Your task: Reproduce only the lines of the material below that start at the line containing "scene.camera, scene.frame_end = cam, frame(seconds)" and stop at the line containing "scene.view_settings.keyframe_insert(path, frame=frame(t))". Keep both end lines.

Start of Extracted information

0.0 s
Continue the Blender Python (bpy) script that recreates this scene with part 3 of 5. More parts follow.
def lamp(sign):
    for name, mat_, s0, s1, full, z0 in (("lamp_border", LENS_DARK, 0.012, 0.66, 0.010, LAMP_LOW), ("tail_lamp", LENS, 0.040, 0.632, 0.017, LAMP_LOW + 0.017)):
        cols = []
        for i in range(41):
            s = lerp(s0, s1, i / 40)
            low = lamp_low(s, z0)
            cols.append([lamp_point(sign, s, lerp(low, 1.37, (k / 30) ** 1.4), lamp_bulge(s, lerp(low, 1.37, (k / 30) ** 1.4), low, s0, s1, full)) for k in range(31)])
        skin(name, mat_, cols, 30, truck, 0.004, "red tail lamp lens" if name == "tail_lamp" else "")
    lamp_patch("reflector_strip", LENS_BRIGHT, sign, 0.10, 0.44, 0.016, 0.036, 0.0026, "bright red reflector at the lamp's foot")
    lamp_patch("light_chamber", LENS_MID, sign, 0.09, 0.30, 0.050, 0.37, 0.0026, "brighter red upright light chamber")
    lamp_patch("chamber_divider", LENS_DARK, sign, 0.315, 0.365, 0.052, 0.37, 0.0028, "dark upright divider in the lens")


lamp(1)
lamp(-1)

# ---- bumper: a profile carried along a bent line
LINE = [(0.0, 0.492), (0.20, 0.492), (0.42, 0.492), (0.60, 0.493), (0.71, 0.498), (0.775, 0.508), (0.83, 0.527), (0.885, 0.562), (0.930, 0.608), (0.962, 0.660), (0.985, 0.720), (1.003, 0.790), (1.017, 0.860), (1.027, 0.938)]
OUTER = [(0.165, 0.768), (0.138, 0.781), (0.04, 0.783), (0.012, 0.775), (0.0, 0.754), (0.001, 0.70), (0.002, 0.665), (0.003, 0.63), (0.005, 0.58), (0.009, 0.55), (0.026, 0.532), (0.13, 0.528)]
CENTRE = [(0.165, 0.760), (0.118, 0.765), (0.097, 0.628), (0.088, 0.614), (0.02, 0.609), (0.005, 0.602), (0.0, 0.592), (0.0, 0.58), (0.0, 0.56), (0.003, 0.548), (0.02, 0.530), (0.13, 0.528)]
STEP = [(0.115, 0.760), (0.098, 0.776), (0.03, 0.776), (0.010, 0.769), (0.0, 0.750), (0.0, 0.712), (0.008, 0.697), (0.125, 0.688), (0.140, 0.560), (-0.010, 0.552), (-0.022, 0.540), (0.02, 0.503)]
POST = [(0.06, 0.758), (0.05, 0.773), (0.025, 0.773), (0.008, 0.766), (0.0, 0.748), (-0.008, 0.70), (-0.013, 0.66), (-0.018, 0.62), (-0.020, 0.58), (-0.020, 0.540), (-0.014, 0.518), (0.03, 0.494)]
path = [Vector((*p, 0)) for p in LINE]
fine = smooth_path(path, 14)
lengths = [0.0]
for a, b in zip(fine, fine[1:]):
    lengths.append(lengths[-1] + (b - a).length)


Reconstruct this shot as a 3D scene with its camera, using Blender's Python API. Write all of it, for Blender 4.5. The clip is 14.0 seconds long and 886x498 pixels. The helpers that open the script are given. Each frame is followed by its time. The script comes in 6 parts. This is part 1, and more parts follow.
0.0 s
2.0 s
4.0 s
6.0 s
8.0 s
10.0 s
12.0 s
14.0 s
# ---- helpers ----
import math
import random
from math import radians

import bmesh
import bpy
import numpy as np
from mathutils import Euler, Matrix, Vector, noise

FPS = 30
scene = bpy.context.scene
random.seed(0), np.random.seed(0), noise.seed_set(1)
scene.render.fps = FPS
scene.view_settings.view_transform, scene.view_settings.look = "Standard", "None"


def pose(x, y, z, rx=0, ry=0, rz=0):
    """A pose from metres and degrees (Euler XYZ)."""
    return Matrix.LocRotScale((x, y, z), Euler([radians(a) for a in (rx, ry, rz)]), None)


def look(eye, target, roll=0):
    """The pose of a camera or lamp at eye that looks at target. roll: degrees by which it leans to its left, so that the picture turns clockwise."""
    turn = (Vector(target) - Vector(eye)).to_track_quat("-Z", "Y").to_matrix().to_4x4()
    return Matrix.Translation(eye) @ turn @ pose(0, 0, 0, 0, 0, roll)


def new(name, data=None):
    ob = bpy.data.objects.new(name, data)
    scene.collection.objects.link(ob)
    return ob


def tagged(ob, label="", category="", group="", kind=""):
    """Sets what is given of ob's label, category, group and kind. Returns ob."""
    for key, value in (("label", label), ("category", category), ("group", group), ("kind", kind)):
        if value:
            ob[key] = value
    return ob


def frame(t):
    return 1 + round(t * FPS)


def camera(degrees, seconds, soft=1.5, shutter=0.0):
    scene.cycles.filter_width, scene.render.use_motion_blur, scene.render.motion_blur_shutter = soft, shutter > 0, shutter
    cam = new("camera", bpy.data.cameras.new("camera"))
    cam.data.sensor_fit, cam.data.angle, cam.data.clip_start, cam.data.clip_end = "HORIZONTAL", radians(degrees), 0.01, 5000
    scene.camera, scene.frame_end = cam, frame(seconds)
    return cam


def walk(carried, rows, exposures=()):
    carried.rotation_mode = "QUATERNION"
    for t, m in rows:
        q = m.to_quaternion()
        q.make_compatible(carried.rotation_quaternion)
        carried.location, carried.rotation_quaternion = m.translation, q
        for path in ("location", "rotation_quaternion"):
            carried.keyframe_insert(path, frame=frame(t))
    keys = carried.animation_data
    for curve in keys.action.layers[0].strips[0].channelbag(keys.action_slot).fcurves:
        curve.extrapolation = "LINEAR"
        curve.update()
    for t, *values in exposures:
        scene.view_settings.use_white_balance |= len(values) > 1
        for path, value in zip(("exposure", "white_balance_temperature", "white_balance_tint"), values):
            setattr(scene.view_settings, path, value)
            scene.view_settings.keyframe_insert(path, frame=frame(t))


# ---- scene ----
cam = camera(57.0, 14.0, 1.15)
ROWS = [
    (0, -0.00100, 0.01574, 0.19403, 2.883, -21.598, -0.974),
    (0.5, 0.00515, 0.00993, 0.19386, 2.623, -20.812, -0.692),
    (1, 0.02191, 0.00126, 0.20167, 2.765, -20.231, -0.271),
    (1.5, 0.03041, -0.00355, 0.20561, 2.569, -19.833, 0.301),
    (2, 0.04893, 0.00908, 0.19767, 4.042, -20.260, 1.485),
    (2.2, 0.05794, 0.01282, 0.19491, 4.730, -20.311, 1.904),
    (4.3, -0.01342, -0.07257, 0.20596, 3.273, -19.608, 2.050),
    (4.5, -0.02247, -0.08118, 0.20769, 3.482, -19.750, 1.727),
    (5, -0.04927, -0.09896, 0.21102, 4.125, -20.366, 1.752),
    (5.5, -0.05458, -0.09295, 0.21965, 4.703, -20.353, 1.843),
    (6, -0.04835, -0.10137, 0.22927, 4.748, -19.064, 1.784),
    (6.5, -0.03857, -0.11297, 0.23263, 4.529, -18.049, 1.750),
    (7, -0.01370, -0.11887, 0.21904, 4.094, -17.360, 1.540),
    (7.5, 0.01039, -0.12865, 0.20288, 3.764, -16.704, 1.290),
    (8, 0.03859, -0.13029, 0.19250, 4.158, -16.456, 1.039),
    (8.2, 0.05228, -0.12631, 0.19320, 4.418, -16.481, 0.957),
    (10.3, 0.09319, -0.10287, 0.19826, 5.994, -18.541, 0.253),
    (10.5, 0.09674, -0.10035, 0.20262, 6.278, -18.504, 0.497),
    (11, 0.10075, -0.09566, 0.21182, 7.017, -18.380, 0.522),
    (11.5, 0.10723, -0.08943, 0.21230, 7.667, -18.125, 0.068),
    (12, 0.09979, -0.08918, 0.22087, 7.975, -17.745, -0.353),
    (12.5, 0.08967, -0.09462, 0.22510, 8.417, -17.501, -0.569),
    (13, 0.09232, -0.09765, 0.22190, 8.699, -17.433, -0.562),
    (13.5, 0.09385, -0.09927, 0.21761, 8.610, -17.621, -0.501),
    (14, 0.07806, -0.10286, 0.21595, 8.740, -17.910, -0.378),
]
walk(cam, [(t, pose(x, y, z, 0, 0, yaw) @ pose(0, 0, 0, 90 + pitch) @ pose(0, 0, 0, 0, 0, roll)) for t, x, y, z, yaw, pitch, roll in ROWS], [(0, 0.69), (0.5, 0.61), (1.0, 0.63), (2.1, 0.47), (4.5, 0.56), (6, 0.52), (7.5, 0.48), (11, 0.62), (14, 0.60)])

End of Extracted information

Expected answer:
    scene.camera, scene.frame_end = cam, frame(seconds)
    return cam


def walk(carried, rows, exposures=()):
    carried.rotation_mode = "QUATERNION"
    for t, m in rows:
        q = m.to_quaternion()
        q.make_compatible(carried.rotation_quaternion)
        carried.location, carried.rotation_quaternion = m.translation, q
        for path in ("location", "rotation_quaternion"):
            carried.keyframe_insert(path, frame=frame(t))
    keys = carried.animation_data
    for curve in keys.action.layers[0].strips[0].channelbag(keys.action_slot).fcurves:
        curve.extrapolation = "LINEAR"
        curve.update()
    for t, *values in exposures:
        scene.view_settings.use_white_balance |= len(values) > 1
        for path, value in zip(("exposure", "white_balance_temperature", "white_balance_tint"), values):
            setattr(scene.view_settings, path, value)
            scene.view_settings.keyframe_insert(path, frame=frame(t))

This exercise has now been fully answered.